A Lava Jato, em relação ao Lula, tinha um único projeto: tirar o Lula da disputa eleitoral. Não teve outra finalidade. A finalidade era concluir: o Lula não pode ser candidato porque se ele for candidato ele ganha às eleições, e ganharia no primeiro turno. Isso era consenso. Então se juntou a mídia, parte do Ministério Público Federal, parte do Judiciário e os grandes empresários e determinaram o que está acontecendo. Eu soube de um comentário procedente que os militares teriam dito: nós não aguentamos mais um mandato do PT, mais um mandato de Lula. Então havia também, muito provavelmente, um comando militar para ao impedimento de uma candidatura de Lula. E só tinha uma saída: prendê-lo, porque, estando preso, ele estaria fora da disputa. Todas as acusações que são feitas contra ele, não têm absolutamente nenhum fundamento. O ex-juiz Sérgio Moro fala em fundamentos indeterminados, imprevisíveis. Como é que alguém pode ser condenado por fundamentos indeterminados?

Você acha que o Lula morre na cadeia?

Não, ele sai vivo de lá. Ele não só sai como vai ser libertado nos braços do povo. O objetivo da classe dominante já foi adquirido: eles não queriam que o Lula concorresse, ele não concorreu e ganhou o Bolsonaro. Deixa o Bolsonaro governar, mas o Lula volta e vai voltar mais forte.

Você acha que ele volta para a política, que novamente terá mandatos?

Com certeza. Nós vamos trabalhar para que o Lula, libertado da cadeia, retome os seus direitos políticos e venha colocar novamente seu nome na disputa pela presidência da República e certamente ganhará de novo.

Como é que você recebeu a orientação do presidente Jair Bolsonaro de que o movimento de março e abril de 1964 é algo que tem que ser comemorado?
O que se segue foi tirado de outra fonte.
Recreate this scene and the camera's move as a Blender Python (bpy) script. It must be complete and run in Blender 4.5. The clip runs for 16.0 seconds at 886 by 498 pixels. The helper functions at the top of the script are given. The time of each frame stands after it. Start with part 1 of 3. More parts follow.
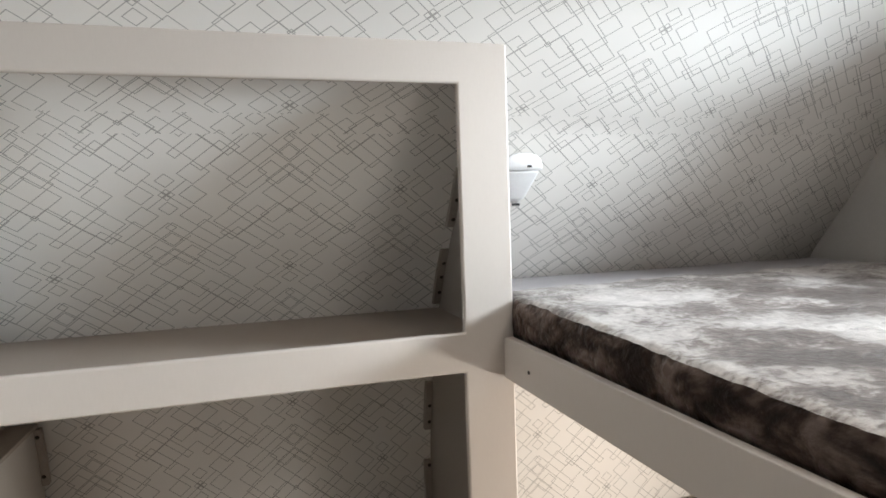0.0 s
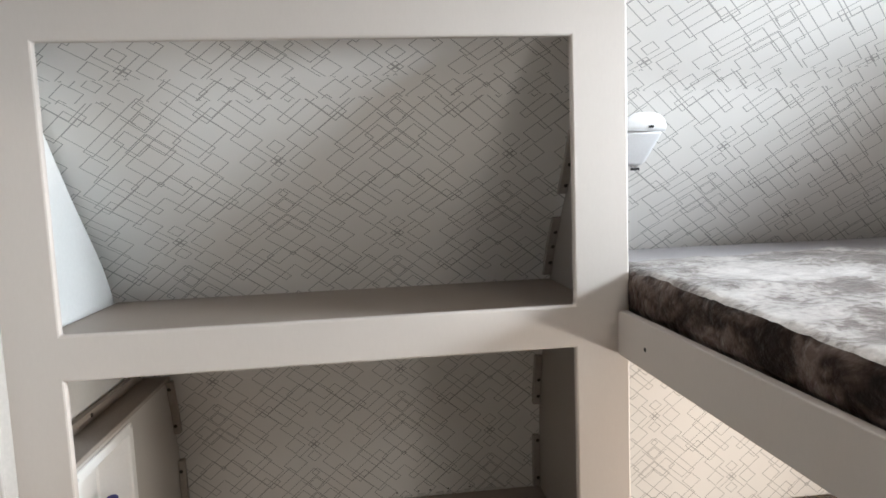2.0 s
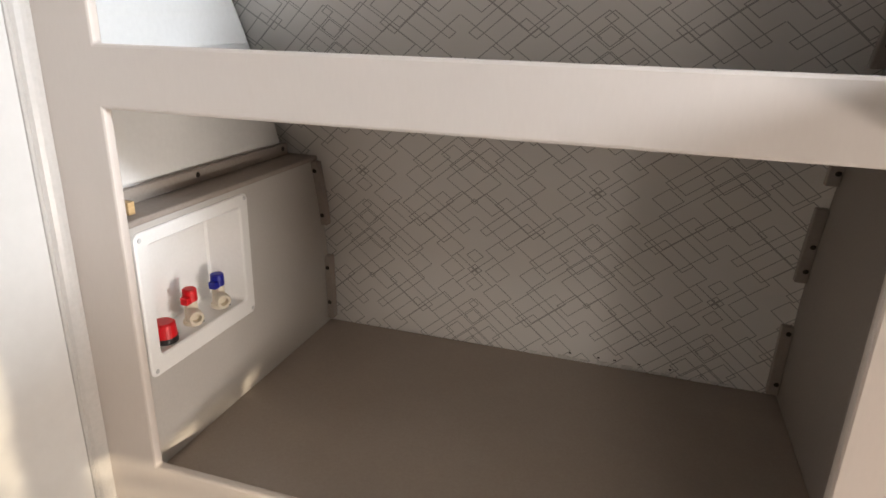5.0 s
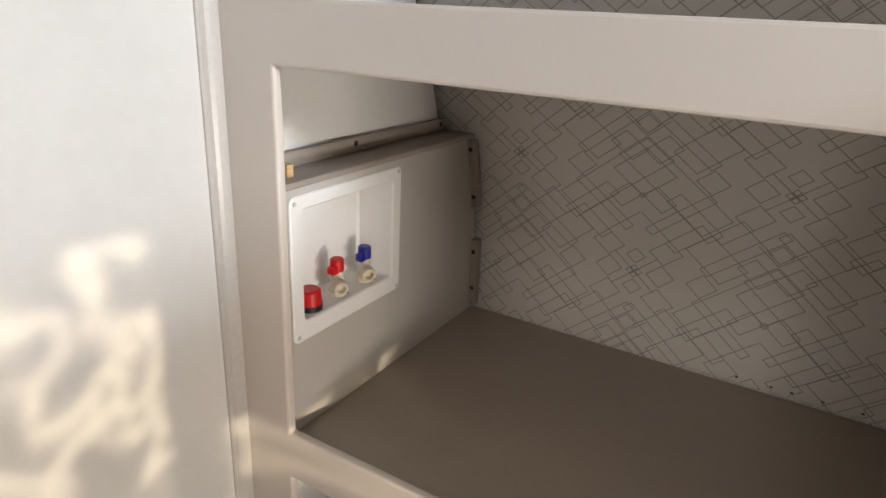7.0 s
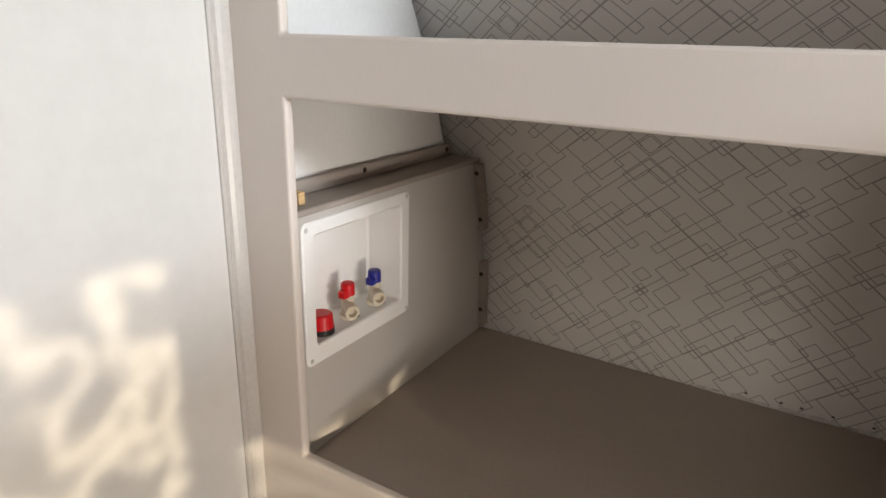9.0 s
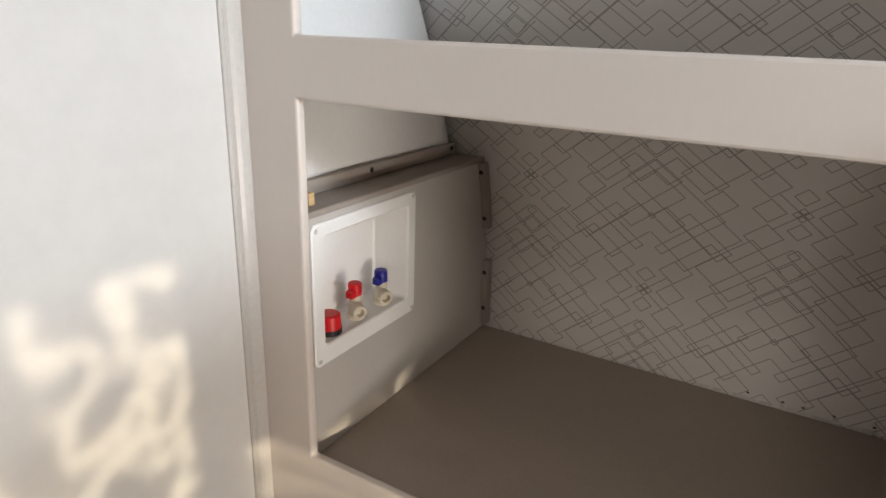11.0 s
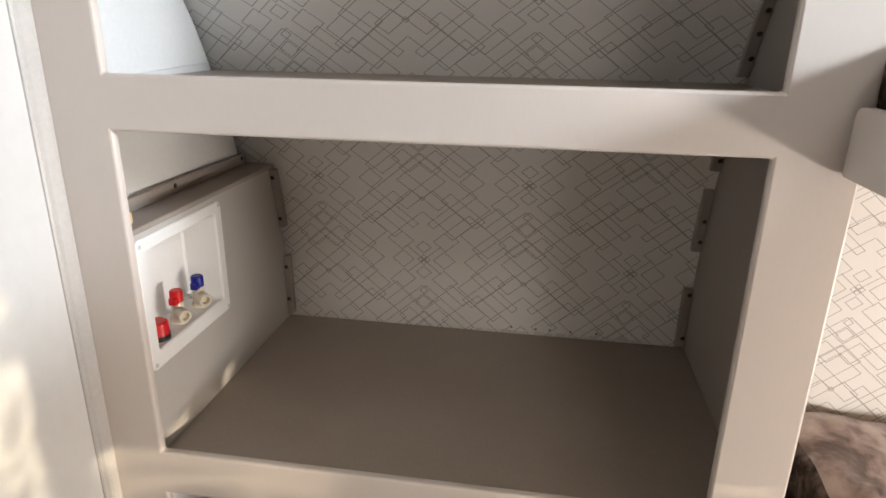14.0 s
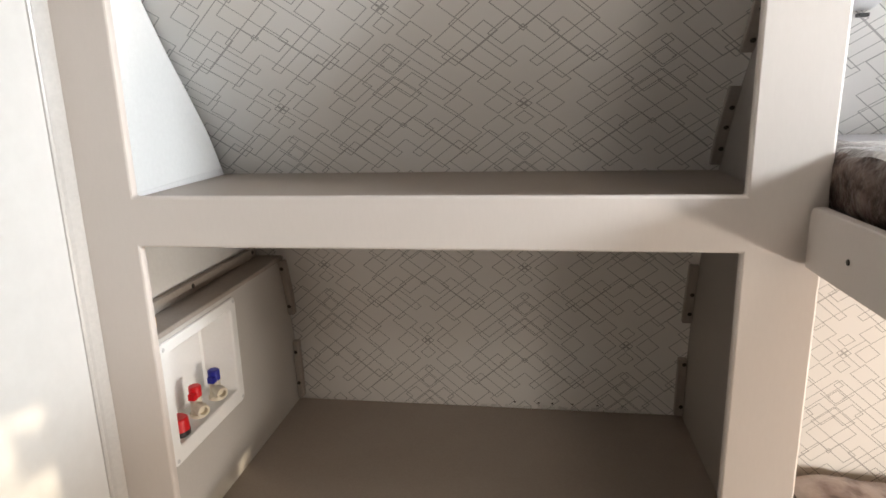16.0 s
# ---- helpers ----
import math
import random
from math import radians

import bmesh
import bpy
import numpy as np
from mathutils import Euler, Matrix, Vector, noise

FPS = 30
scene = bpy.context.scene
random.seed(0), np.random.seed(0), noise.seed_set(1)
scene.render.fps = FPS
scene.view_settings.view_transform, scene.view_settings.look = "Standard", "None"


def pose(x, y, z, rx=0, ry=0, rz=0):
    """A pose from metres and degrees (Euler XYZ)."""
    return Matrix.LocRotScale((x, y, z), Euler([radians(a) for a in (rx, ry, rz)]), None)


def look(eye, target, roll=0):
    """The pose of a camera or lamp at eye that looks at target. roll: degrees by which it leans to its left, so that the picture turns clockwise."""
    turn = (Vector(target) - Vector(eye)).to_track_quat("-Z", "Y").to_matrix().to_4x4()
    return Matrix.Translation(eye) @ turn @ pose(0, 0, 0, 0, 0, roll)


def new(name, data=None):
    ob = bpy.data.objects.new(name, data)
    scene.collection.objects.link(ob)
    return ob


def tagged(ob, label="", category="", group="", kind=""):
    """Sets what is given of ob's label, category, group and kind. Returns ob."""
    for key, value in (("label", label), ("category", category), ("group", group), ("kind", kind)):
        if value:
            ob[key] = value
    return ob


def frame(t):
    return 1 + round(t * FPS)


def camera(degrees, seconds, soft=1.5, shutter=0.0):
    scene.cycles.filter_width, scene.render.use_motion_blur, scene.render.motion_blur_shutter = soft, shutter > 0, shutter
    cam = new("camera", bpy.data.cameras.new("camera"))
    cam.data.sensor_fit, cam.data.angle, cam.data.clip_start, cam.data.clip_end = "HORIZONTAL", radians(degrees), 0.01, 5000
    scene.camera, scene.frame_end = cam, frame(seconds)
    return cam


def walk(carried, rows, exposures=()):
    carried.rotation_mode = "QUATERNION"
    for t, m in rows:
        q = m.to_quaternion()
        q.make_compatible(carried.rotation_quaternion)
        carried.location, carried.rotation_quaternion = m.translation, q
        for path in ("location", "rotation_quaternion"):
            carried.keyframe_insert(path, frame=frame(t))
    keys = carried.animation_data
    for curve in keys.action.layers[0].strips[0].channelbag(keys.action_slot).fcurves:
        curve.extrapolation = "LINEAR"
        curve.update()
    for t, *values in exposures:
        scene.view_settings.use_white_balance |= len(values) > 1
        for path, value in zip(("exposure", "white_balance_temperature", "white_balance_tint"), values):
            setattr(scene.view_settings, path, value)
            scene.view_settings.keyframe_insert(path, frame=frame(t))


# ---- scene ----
cam = camera(70.2, 16.0, soft=1.6)
PATH = [
    (0, (0.005, -0.008, 1.596), (0.59, 1.901, 1.47), -2.0),
    (0.5, (0.005, -0.009, 1.586), (0.346, 1.957, 1.446), -2.2),
    (1, (0.007, -0.012, 1.588), (0.251, 1.968, 1.444), -2.2),
    (1.5, (0.021, 0.015, 1.581), (0.251, 1.996, 1.423), -2.1),
    (2, (0.037, 0.048, 1.576), (0.26, 2.026, 1.379), -2.2),
    (2.5, (0.06, 0.084, 1.524), (0.276, 2.05, 1.226), -2.2),
    (3, (0.067, 0.141, 1.433), (0.252, 2.086, 1.003), -2.3),
    (3.5, (0.089, 0.184, 1.376), (0.21, 2.107, 0.84), -1.8),
    (4, (0.082, 0.233, 1.353), (0.047, 2.132, 0.729), -0.9),
    (4.5, (0.11, 0.334, 1.343), (-0.146, 2.209, 0.699), 0.5),
    (5, (0.186, 0.574, 1.352), (-0.374, 2.377, 0.691), 1.6),
    (7.5, (0.112, 0.642, 1.302), (-0.841, 2.253, 0.598), 2.7),
    (8, (0.118, 0.637, 1.298), (-0.851, 2.245, 0.611), 2.3),
    (8.5, (0.133, 0.627, 1.309), (-0.848, 2.249, 0.669), 1.6),
    (11, (0.102, 0.608, 1.333), (-0.85, 2.239, 0.675), 2.0),
    (11.5, (0.114, 0.592, 1.314), (-0.808, 2.22, 0.609), 2.2),
    (12, (0.138, 0.574, 1.314), (-0.735, 2.222, 0.592), 2.0),
    (12.5, (0.144, 0.51, 1.358), (-0.602, 2.224, 0.646), 2.3),
    (13, (0.074, 0.395, 1.376), (-0.531, 2.171, 0.684), 1.8),
    (13.5, (0.098, 0.37, 1.38), (-0.321, 2.204, 0.702), 1.7),
    (14, (0.133, 0.372, 1.392), (-0.157, 2.239, 0.736), 0.9),
    (14.5, (0.148, 0.358, 1.436), (-0.078, 2.249, 0.825), -0.0),
    (15, (0.149, 0.362, 1.465), (-0.079, 2.266, 0.898), -1.0),
    (15.5, (0.136, 0.351, 1.473), (-0.108, 2.264, 0.943), -1.4),
    (16, (0.138, 0.304, 1.48), (-0.156, 2.224, 1.004), -1.5),
]
# the camera's exposure and white balance drift a little: seconds, stops, kelvin, tint
WHITE_BALANCE = [(0.0, 0.0, 6610.0, 6.5), (2.0, 0.0, 6480.0, 7.0), (3.5, 0.15, 6450.0, 8.0), (4.5, 0.21, 6460.0, 8.0), (4.8, 0.15, 6720.0, 10.0), (5.2, 0.12, 6930.0, 13.0), (7.3, -0.1, 6890.0, 10.5), (8.7, -0.1, 6890.0, 10.5), (11.0, -0.15, 6750.0, 10.0), (12.5, -0.1, 6740.0, 10.5), (14.0, 0.17, 6720.0, 10.5), (15.0, 0.19, 6740.0, 10.5), (16.0, 0.11, 6900.0, 10.0)]
walk(cam, [(t, look(eye, target, roll)) for t, eye, target, roll in PATH], WHITE_BALANCE)

# ---- world and light ----
world = bpy.data.worlds.new("sky")
scene.world = world
world.use_nodes = True
wn = world.node_tree.nodes
sky = wn.new("ShaderNodeTexSky")
sky.sky_type, sky.sun_disc = "NISHITA", False
sky.sun_elevation, sky.sun_rotation = radians(4), radians(109)
wn["Background"].inputs["Strength"].default_value = 0.10
world.node_tree.links.new(sky.outputs[0], wn["Background"].inputs["Color"])

sun = new("sun", bpy.data.lights.new("sun", "SUN"))
sun.data.energy, sun.data.angle, sun.data.color = 4.0, radians(0.6), (1.0, 0.87, 0.69)
sun.matrix_world = look((9.45, -3.25, 0.60), (0, 0, 0))


def window_light(name, eye, target, wide, high, watts, colour, spread):
    lamp = new(name, bpy.data.lights.new(name, "AREA"))
    lamp.data.shape, lamp.data.size, lamp.data.size_y = "RECTANGLE", wide, high
    lamp.data.energy, lamp.data.color, lamp.data.spread = watts, colour, radians(spread)
    lamp.matrix_world = look(eye, target)
    return lamp


# daylight at the unseen bunk windows; the rear and overhead lamps are added fill
window_light("upper_window_light", (1.965, 0.71, 1.90), (-0.6, 1.34, 1.38), 0.42, 0.28, 14.2, (0.81, 0.90, 1.0), 76)
window_light("lower_window_light", (1.965, 0.71, 0.54), (0, 0.90, 0.58), 0.52, 0.16, 27, (1.0, 0.95, 0.89), 165)
window_light("rear_fill_light", (1.60, -1.58, 1.22), (0.0, 1.3, 0.9), 0.56, 0.36, 10.0, (1.0, 0.93, 0.87), 160)
window_light("overhead_fill_light", (0.84, 0.10, 2.085), (0.30, 0.60, 0.6), 0.36, 0.36, 7.5, (1.0, 0.955, 0.90), 160)

# ---- materials ----


def node(nt, kind, **values):
    n = nt.nodes.new(kind)
    for key, value in values.items():
        if key == "operation":
            n.operation = value
        elif key == "data_type":
            n.data_type = value
        else:
            n.inputs[key].default_value = value
    return n


def coords(nt, scale=(1, 1, 1), shift=(0, 0, 0)):
    tc = nt.nodes.new("ShaderNodeTexCoord")
    mp = nt.nodes.new("ShaderNodeMapping")
    mp.inputs["Scale"].default_value, mp.inputs["Location"].default_value = scale, shift
    nt.links.new(tc.outputs["Object"], mp.inputs["Vector"])
    return mp.outputs["Vector"]


def ramp(nt, source, stops):
    r = nt.nodes.new("ShaderNodeValToRGB")
    while len(r.color_ramp.elements) < len(stops):
        r.color_ramp.elements.new(0.5)
    for e, (at, c) in zip(r.color_ramp.elements, stops):
        e.position, e.color = at, (*c, 1)
    nt.links.new(source, r.inputs["Fac"])
    return r.outputs["Color"]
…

Vejo isso como algo completamente inapropriado. Comemorar o quê? Prisões, torturas, degredos, corrupção… Comemorar essa data é desvirtuar a história. Nós, os brasileiros, não temos nada a comemorar nesta data.  O movimento de 64 foi um movimento militar violento, de ruptura com a normalidade democrática. Aliás, em outros países, quando determinadas pessoas tocam nesse tipo de assunto, eles são imediatamente punidas por lei. Este é um episódio triste da vida brasileira e de triste memória da vida nacional.